ECT Library Guide Subjects

According to The International Ecotourism Society (TIES), ecotourism can be defined as “responsible travel to natural areas that conserve the environment, sustains the well-being of the local people, and involves interpretation and education”.

What are the Principles of Ecotourism: 

Ecotourism is about uniting conservation, communities, and sustainable travel. This means that those who implement, participate in and market ecotourism activities should adopt the following ecotourism principles:

  • Minimize physical, social, behavioral, and psychological impacts.
  • Build environmental and cultural awareness and respect.
  • Provide positive experiences for both visitors and hosts.
  • Provide direct financial benefits for conservation.
  • Generate financial benefits for both local people and private industry.
  • Deliver memorable interpretative experiences to visitors that help raise sensitivity to host countries’ political, environmental, and social climates.
  • Design, construct and operate low-impact facilities.
  • Recognize the rights and spiritual beliefs of the Indigenous People in your community and work in partnership with them to create empowerment.
What are the 3P's of Sustainability? 

Ecotourism is sustainable when it has benefits local communities and economies while controlling for negative environmental impacts. This is known as "The 3 P's or Sustainability - Good for People, Planet and Profit".

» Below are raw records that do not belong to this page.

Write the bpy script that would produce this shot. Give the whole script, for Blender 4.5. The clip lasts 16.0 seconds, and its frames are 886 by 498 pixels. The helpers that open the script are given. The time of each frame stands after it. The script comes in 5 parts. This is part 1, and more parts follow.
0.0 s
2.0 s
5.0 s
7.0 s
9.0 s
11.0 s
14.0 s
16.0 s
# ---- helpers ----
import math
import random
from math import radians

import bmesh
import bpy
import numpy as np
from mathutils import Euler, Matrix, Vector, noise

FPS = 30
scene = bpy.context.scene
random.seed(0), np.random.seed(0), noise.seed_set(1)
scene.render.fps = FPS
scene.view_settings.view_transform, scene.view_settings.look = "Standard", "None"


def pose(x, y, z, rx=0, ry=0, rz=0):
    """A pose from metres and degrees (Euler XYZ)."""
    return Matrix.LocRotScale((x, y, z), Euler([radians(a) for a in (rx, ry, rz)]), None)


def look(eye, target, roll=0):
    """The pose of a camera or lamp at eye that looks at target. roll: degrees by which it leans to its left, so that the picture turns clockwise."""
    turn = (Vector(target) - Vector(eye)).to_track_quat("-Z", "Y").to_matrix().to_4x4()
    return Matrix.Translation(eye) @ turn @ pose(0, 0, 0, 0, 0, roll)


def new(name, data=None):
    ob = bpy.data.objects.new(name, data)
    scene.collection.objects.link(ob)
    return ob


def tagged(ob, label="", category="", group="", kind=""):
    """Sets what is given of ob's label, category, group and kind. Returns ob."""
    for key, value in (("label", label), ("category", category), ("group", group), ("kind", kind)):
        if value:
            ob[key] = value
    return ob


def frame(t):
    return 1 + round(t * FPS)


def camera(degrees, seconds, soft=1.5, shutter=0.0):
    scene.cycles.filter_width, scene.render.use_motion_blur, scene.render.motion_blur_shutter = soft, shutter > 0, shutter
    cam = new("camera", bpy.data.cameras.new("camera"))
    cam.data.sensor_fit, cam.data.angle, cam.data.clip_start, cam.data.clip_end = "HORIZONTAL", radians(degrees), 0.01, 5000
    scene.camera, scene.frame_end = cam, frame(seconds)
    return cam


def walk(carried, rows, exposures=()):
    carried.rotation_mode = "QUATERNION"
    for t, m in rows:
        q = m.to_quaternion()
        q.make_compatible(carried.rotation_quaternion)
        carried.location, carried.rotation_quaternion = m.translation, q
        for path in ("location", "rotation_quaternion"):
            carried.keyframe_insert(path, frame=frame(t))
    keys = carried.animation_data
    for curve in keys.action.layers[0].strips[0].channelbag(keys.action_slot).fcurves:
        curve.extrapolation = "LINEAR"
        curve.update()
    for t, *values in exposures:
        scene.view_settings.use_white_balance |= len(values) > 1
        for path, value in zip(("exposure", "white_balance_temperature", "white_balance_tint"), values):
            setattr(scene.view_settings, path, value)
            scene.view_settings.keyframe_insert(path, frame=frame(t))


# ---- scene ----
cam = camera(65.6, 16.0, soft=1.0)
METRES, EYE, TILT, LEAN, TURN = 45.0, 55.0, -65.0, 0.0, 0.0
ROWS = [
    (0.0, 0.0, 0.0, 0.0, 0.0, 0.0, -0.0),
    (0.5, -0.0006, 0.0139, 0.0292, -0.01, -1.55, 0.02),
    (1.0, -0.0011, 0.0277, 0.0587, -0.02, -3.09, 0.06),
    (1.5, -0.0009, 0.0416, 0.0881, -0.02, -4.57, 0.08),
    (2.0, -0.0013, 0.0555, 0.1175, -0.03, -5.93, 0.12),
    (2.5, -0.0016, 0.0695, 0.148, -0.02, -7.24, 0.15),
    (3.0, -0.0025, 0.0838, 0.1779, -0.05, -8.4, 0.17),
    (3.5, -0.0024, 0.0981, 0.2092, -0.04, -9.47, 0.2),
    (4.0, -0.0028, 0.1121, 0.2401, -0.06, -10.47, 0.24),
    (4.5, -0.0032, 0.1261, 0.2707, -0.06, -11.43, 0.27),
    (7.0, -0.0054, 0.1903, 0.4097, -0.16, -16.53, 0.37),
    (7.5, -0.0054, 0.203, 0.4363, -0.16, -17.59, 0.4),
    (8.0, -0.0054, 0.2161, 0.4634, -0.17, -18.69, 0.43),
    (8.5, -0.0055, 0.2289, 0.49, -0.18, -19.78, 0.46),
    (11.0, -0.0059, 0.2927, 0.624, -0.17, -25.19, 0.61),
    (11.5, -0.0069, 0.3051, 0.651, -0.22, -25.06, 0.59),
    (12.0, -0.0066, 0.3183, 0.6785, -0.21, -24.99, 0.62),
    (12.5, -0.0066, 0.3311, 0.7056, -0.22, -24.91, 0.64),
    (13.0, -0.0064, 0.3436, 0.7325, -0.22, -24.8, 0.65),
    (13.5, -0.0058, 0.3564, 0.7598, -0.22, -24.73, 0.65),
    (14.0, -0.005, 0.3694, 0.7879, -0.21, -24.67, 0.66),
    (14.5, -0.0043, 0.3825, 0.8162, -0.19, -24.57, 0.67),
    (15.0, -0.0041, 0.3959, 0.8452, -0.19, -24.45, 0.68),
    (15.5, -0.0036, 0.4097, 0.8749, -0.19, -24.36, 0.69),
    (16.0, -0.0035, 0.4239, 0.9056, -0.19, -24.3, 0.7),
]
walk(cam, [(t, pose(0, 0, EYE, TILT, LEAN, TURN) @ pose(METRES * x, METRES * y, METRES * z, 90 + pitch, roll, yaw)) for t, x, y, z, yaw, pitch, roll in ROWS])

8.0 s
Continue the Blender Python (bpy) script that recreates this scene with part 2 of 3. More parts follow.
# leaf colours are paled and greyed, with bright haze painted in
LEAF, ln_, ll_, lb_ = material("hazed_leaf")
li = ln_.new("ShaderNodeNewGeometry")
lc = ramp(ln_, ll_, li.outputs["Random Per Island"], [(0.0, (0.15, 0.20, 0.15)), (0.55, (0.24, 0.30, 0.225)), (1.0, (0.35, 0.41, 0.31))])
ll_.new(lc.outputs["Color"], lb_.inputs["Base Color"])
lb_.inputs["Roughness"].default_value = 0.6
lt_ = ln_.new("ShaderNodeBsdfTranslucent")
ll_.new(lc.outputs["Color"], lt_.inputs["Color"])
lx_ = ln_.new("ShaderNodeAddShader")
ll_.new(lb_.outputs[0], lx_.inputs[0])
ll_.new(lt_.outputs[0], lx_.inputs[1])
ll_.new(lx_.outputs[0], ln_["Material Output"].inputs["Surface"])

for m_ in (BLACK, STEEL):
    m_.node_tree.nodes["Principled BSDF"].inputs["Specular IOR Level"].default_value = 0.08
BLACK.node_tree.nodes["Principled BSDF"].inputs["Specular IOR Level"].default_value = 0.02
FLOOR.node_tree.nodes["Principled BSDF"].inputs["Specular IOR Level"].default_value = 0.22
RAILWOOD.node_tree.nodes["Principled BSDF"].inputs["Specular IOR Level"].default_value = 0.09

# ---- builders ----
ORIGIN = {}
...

Wallace's Six Principles of Ecotourism
  1. Entails a type of use that minimizes negative impacts to the environment and to local people.
  2. Increases the awareness and understanding of an area’s natural and cultural systems and the subsequent involvement of visitors in issues affecting those systems.
  3. Contributes to the conservation and management of legally protected and other natural areas.
  4. Maximizes the early and long-term participation of local people in the decision-making process that determines the kind and amount of tourism that should occur.
  5. Directs economic and other benefits to local people that complement rather than over-whelm or replace traditional practices.